Many are backing Stenson to win his first major at Royal Liverpool this week. He is the world No 2, a consequence mainly of his spectacular finish to 2013, when he won both the FedEx Cup and the Race to Dubai. He has finished in the top seven of his last five events.

If anyone is due a place on the growing list of first-time major winners, it is the 38-year-old Swede.

Stenson, who will tee it up with Tiger Woods this morning, would like nothing better. In 1989, the year after he took up golf, he was inspired by television pictures of Mark Calcavecchia winning The Open at Royal Troon, as well as Europe retaining the Ryder Cup.

He went on to play twice against the USA, but the major has eluded him.

He is knocking on the door, though.
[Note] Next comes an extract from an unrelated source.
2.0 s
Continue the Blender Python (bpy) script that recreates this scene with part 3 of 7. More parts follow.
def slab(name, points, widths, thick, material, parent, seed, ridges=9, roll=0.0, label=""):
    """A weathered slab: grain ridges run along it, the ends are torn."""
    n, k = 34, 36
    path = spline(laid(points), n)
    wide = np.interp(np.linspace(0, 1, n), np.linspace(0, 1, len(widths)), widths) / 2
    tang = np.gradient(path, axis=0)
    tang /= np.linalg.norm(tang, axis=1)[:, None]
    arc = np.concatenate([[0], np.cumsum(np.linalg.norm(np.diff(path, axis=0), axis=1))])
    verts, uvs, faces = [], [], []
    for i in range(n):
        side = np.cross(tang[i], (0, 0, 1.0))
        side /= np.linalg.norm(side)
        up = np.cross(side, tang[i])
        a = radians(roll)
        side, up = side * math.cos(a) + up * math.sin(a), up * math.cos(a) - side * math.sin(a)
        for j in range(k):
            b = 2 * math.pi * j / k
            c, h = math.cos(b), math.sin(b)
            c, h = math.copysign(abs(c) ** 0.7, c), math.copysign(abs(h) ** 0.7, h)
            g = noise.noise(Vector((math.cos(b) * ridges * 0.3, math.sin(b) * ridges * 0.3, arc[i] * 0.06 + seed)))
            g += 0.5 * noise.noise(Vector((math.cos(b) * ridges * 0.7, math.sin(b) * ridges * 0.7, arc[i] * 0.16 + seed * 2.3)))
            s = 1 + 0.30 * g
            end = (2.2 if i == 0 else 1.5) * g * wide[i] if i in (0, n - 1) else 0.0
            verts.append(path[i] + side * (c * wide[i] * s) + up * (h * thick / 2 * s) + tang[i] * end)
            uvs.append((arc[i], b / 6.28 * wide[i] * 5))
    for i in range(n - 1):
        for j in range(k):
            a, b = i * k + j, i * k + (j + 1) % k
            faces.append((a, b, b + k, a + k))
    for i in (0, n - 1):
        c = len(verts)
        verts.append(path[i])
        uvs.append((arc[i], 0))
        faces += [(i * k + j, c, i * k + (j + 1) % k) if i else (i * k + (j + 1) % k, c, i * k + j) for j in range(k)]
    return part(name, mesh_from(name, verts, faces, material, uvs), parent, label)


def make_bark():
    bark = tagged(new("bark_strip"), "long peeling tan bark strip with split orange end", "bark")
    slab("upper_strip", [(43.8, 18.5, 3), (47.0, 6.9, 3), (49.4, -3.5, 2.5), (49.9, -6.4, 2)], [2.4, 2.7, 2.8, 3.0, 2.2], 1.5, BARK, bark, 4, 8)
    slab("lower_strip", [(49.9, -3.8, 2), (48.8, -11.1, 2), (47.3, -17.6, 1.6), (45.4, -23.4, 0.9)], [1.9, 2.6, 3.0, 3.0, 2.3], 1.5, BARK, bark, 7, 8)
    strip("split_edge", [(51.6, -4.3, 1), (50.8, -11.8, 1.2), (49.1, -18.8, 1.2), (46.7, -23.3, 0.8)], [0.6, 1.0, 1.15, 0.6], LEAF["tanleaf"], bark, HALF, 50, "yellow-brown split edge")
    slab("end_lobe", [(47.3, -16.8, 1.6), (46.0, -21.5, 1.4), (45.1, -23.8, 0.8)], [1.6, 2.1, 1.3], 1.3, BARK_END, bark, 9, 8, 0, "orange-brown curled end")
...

Last year, the best of his life, earned him eye-watering amounts of prize money that made up for losses sustained in the Stanford financial scandal. Season-ending bonuses on each side of the Atlantic combined with prize money to take his winnings for the 12-month period to around $20 million. “Do you need a loan?” he asked when he was reminded of the details here.

The point is that, despite the comfort zone into which he could easily slip, Stenson still yearns for the success that money can’t buy. “I grew up watching this championship,” he said. “It was a boyhood dream to play in the Ryder Cup. The other one was to win the Open Championship. So just because I’ve had some great success, don’t think that the dream has gone away. It’s the last thing on my CV to make it complete so I will try my hardest to make it happen. Motivation is always a factor. You’ve got to have that drive if you want to make those things happen. And I feel like I still have that.”
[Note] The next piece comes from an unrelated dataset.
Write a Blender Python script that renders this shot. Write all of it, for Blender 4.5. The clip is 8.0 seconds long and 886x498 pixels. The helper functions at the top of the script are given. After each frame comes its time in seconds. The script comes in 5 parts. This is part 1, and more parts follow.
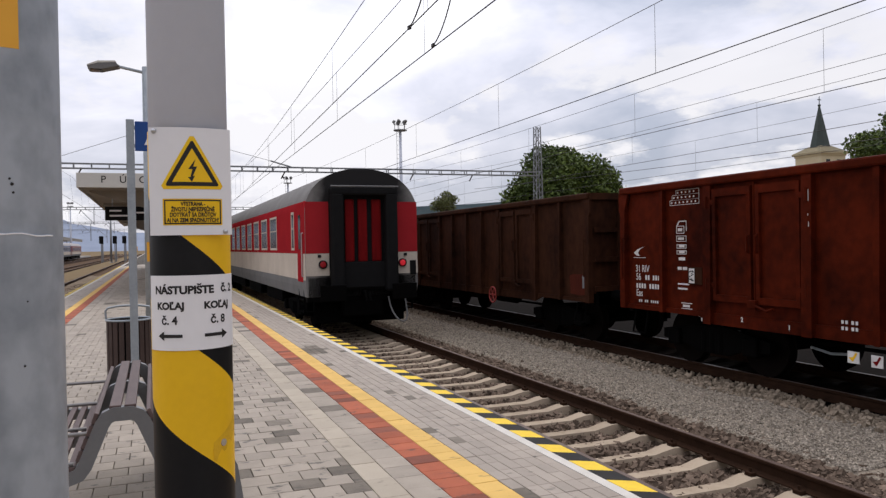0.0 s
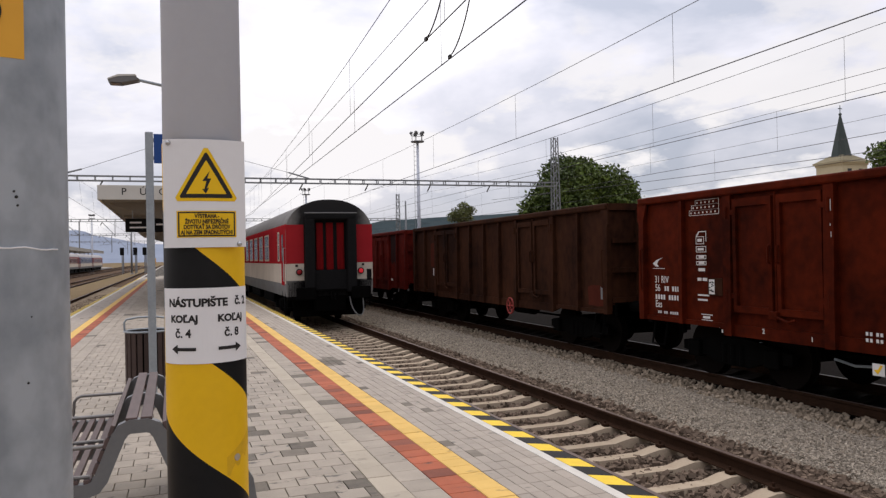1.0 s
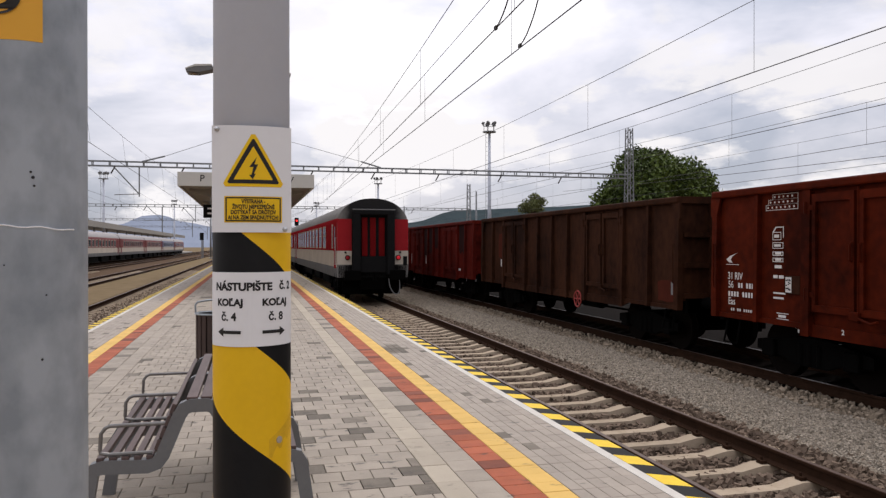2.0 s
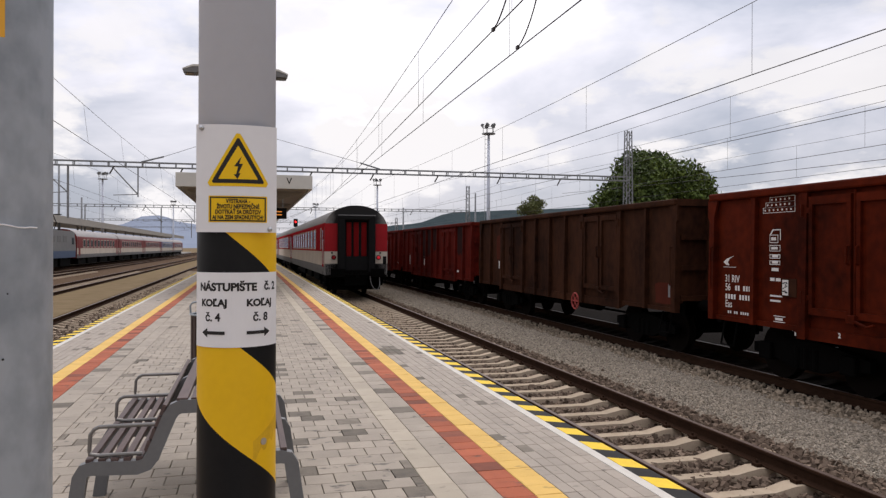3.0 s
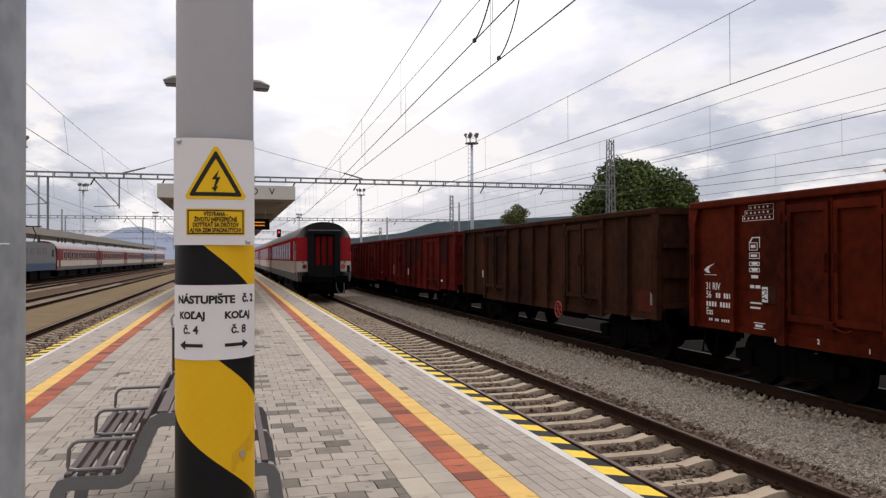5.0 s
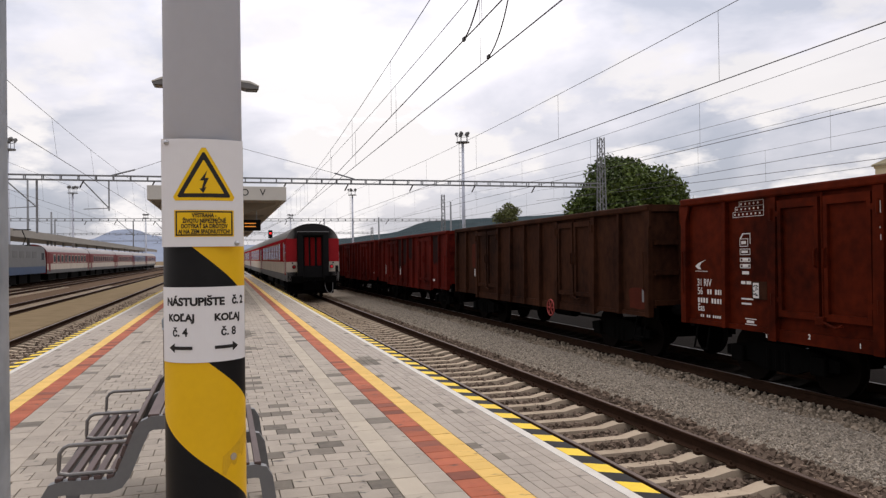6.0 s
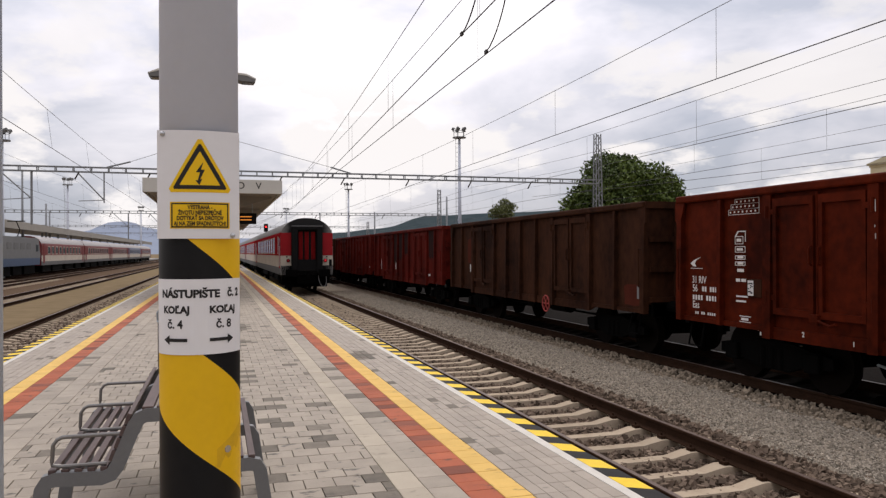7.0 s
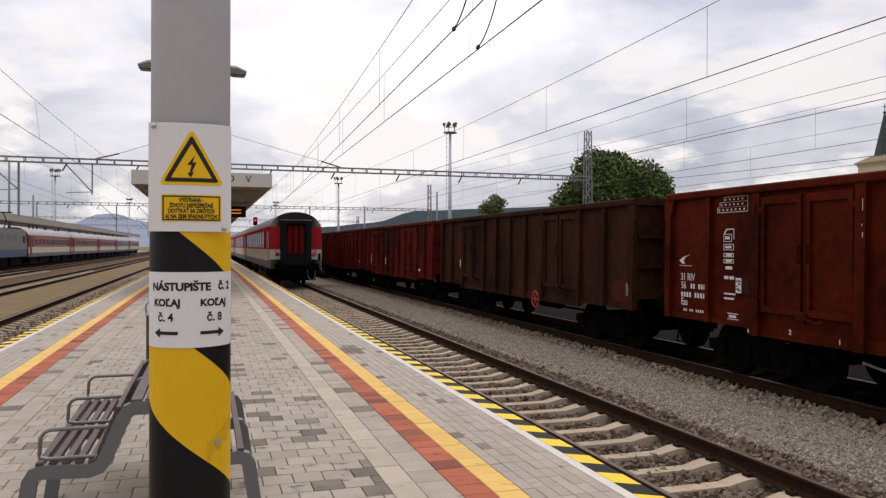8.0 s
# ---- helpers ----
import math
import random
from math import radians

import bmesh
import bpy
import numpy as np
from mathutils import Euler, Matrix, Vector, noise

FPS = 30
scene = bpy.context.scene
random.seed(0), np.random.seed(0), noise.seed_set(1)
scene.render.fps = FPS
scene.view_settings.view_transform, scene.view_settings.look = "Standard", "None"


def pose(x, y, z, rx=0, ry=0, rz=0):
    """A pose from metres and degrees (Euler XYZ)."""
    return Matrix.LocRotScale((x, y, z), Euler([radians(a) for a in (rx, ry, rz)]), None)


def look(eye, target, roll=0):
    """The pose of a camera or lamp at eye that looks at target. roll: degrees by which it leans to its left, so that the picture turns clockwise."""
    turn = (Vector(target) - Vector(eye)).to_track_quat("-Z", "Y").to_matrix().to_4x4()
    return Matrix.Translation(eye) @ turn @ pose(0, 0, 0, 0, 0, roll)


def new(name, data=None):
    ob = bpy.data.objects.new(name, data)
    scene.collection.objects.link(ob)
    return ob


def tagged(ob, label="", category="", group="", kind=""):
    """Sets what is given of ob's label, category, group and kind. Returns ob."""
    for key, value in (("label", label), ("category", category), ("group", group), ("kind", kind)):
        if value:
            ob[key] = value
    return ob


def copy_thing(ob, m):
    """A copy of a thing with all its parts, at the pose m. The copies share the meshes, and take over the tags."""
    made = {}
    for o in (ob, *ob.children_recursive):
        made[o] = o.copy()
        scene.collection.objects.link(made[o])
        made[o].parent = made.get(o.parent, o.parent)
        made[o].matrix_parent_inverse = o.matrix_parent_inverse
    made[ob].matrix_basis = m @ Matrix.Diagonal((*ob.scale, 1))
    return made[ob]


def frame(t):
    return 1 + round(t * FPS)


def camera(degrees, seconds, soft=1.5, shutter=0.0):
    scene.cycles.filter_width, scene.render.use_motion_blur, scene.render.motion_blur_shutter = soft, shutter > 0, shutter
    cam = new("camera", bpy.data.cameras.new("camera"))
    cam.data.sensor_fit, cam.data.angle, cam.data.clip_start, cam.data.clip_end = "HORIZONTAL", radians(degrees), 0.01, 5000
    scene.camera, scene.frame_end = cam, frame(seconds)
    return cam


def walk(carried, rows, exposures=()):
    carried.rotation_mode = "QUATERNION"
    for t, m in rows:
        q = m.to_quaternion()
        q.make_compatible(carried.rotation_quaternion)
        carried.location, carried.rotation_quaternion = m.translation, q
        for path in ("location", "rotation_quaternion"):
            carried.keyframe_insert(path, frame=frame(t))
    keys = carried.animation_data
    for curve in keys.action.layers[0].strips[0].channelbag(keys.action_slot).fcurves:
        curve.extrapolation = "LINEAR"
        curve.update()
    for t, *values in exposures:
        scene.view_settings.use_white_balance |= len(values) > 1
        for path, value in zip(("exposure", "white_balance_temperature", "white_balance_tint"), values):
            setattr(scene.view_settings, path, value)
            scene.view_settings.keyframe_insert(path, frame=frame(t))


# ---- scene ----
cam = camera(61.1, 8.0, soft=1.35)
PATH = [
    (0, (-3.031, 0.544, 1.626), (-2.309, 2.409, 1.612), -1.1),
    (0.5, (-3.02, 0.547, 1.629), (-2.322, 2.422, 1.628), -1.1),
    (1, (-3.014, 0.574, 1.629), (-2.335, 2.455, 1.645), -1.2),
    (1.5, (-3.0, 0.604, 1.626), (-2.431, 2.522, 1.631), -1.2),
    (1.7, (-2.969, 0.581, 1.626), (-2.469, 2.518, 1.627), -0.1),
    (2.8, (-2.885, 0.573, 1.618), (-2.380, 2.508, 1.598), 0.2),
    (3, (-2.883, 0.582, 1.622), (-2.381, 2.518, 1.619), 0.2),
    (3.5, (-2.875, 0.564, 1.626), (-2.376, 2.501, 1.656), -0.0),
    (4, (-2.871, 0.553, 1.627), (-2.348, 2.483, 1.652), -0.0),
    (4.5, (-2.869, 0.552, 1.627), (-2.334, 2.479, 1.65), 0.0),
    (6, (-2.861, 0.563, 1.627), (-2.298, 2.482, 1.647), -0.8),
    (6.5, (-2.856, 0.556, 1.626), (-2.28, 2.472, 1.644), -0.7),
    (7, (-2.862, 0.566, 1.624), (-2.288, 2.482, 1.631), -0.3),
    (7.5, (-2.865, 0.56, 1.625), (-2.277, 2.472, 1.627), 0.0),
    (8, (-2.869, 0.563, 1.624), (-2.269, 2.471, 1.618), 0.2),
]
# the white balance drifts from cool to warm
walk(cam, [(t, look(e, a, r)) for t, e, a, r in PATH], exposures=[(0.0, 0.0, 6280, 10), (0.5, 0.0, 6460, 10), (3.0, 0.0, 6480, 10), (4.5, 0.0, 6540, 10), (6.0, 0.0, 6590, 10), (8.0, 0.0, 6640, 10)])

# ---- sky and sun (bright overcast) ----
SUN_EL, SUN_AZ = 52, 20  # the sun stands behind cloud, ahead and to the right
world = bpy.data.worlds.new("sky")
scene.world = world
world.use_nodes = True
wn, wl = world.node_tree.nodes, world.node_tree.links
wn.clear()
w_out, w_bg = wn.new("ShaderNodeOutputWorld"), wn.new("ShaderNodeBackground")
w_sky = wn.new("ShaderNodeTexSky")
w_sky.sky_type, w_sky.sun_disc = "NISHITA", False
w_sky.sun_elevation, w_sky.sun_rotation = radians(SUN_EL), radians(SUN_AZ)
w_tc, w_map = wn.new("ShaderNodeTexCoord"), wn.new("ShaderNodeMapping")
w_map.inputs["Scale"].default_value = (1.0, 1.0, 2.3)
w_map.inputs["Rotation"].default_value = (0, 0, radians(150))
w_n1, w_n2 = wn.new("ShaderNodeTexNoise"), wn.new("ShaderNodeTexNoise")
w_n1.inputs["Scale"].default_value, w_n1.inputs["Detail"].default_value = 2.6, 6
w_n1.inputs["Roughness"].default_value, w_n1.inputs["Distortion"].default_value = 0.54, 0.25
w_n2.inputs["Scale"].default_value, w_n2.inputs["Detail"].default_value = 0.9, 2
w_r1 = wn.new("ShaderNodeValToRGB")
cr = w_r1.color_ramp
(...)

Stenson has had bad times as well as good. Apart from the financial hit, there was a health scare, as well as at least two alarming slumps, the most recent of which left him 230th in the world at the start of 2012. “I’ve had probably some bigger downs and potentially some bigger ups than a lot of players,” he said. “But nothing is just a straight line. And if it is, I don’t think we’re in the right place. There might be a coffin around us then.”

His current form isn’t quite so exhilarating as it was at the end of last year. A remarkable six-month run, which he jokingly attributed to eating double-portions of carrots in June, looked set to go on forever until Christmas intervened. “I was running on fumes when I saw Santa Claus. I was very tired.”
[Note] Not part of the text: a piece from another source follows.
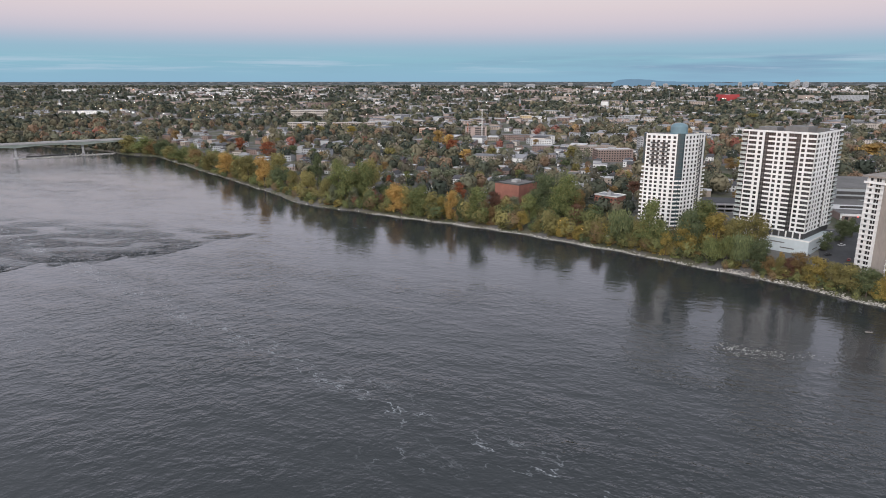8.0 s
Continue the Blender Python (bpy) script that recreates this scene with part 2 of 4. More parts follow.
# ---------------------------------------------------------------- mesh helpers
class Build:
    """Collects quads and boxes in local metres, then links them as one mesh object."""

    def __init__(self):
        self.v, self.f, self.i = [], [], []

    def quad(self, pts, mi=0):
        k = len(self.v)
        self.v.extend([tuple(p) for p in pts])
        self.f.append(tuple(range(k, k + len(pts))))
        self.i.append(mi)

    def box(self, x0, y0, z0, x1, y1, z1, mi=0):
        k = len(self.v)
        self.v += [(x0, y0, z0), (x1, y0, z0), (x1, y1, z0), (x0, y1, z0), (x0, y0, z1), (x1, y0, z1), (x1, y1, z1), (x0, y1, z1)]
        for q in ((0, 3, 2, 1), (4, 5, 6, 7), (0, 1, 5, 4), (1, 2, 6, 5), (2, 3, 7, 6), (3, 0, 4, 7)):
            self.f.append(tuple(k + a for a in q))
            self.i.append(mi)

    def prism(self, ring, z0, z1, mi=0, top=None, bottom=True):
        """An upright prism over a counter-clockwise ring of (x, y)."""
        k, n = len(self.v), len(ring)
        self.v += [(x, y, z0) for x, y in ring] + [(x, y, z1) for x, y in (top or ring)]
        for a in range(n):
            b = (a + 1) % n
            self.f.append((k + a, k + b, k + n + b, k + n + a))
            self.i.append(mi)
        self.f.append(tuple(k + n + a for a in range(n)))
        self.i.append(mi)
        if bottom:
            self.f.append(tuple(k + a for a in reversed(range(n))))
            self.i.append(mi)

    def tube(self, a, b, ra, rb, sides=7, mi=0):
        a, b = Vector(a), Vector(b)
        q = (b - a).to_track_quat("Z", "Y")
        k = len(self.v)
        for c, r in ((a, ra), (b, rb)):
            for s in range(sides):
                t = 2 * math.pi * s / sides
                self.v.append(tuple(c + q @ Vector((r * math.cos(t), r * math.sin(t), 0))))
        for s in range(sides):
            t = (s + 1) % sides
            self.f.append((k + s, k + t, k + sides + t, k + sides + s))
            self.i.append(mi)
        self.f.append(tuple(k + sides + s for s in range(sides)))
        self.i.append(mi)

    def mesh(self, name, mats, smooth=False):
        me = bpy.data.meshes.new(name)
        me.from_pydata(self.v, [], self.f)
        for m in mats if isinstance(mats, (list, tuple)) else [mats]:
            me.materials.append(m)
        me.polygons.foreach_set("material_index", self.i)
        if smooth:
            me.polygons.foreach_set("use_smooth", [True] * len(self.f))
        me.update()
        return me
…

He still is. Stenson says that last week was his first opportunity of the year to take a break, which is why he opted out of the Aberdeen Asset Management Scottish Open. Instead, he arrived at Royal Liverpool on Friday, since when he has enjoyed a leisurely preparation, soaking up the course’s every nuance at his own pace.

He says that, with relatively flat greens, there will be birdie opportunities, provided balls are kept out of the rough and the fairway bunkers. As ever, patience will be crucial on a course that has the potential to demoralise. “Chasing has never been the formula for success here,” said Stenson.

“It’s something to be mindful of when you start the tournament. It’s going to be a long four days.” At 9.04 this morning, he will set off in the company of Woods and Angel Cabrera, which should make for a lively spectacle. When one journalist suggested to the Swede that he, five places above Woods in the world pecking order, would strike fear into the American, he replied with the kind of dry humour that has become his trademark. “I think it would have been a lot of sleepless nights for him of late. When did the draw come out? He looked tired, didn’t he?”

Not that Stenson will be at all fazed by the return of a player who would be the star attraction in any three-ball. “I’ve had some good success playing against him and managed to beat him a couple of times. So I’ll try and do the same tomorrow. He’s just one of the guys I need to beat if I want to do well this week, but it’s a good start if you know you can beat him.”

As it happens, the two get along rather well. Woods said the other day that he liked Stenson’s humour, which is just as well, for he will need some light relief this morning. ESPN have dedicated an entire channel to cover every shot of his return.

There no such demand for Stenson, but if he gets himself into contention on Sunday night, more than a few will be watching and willing him on.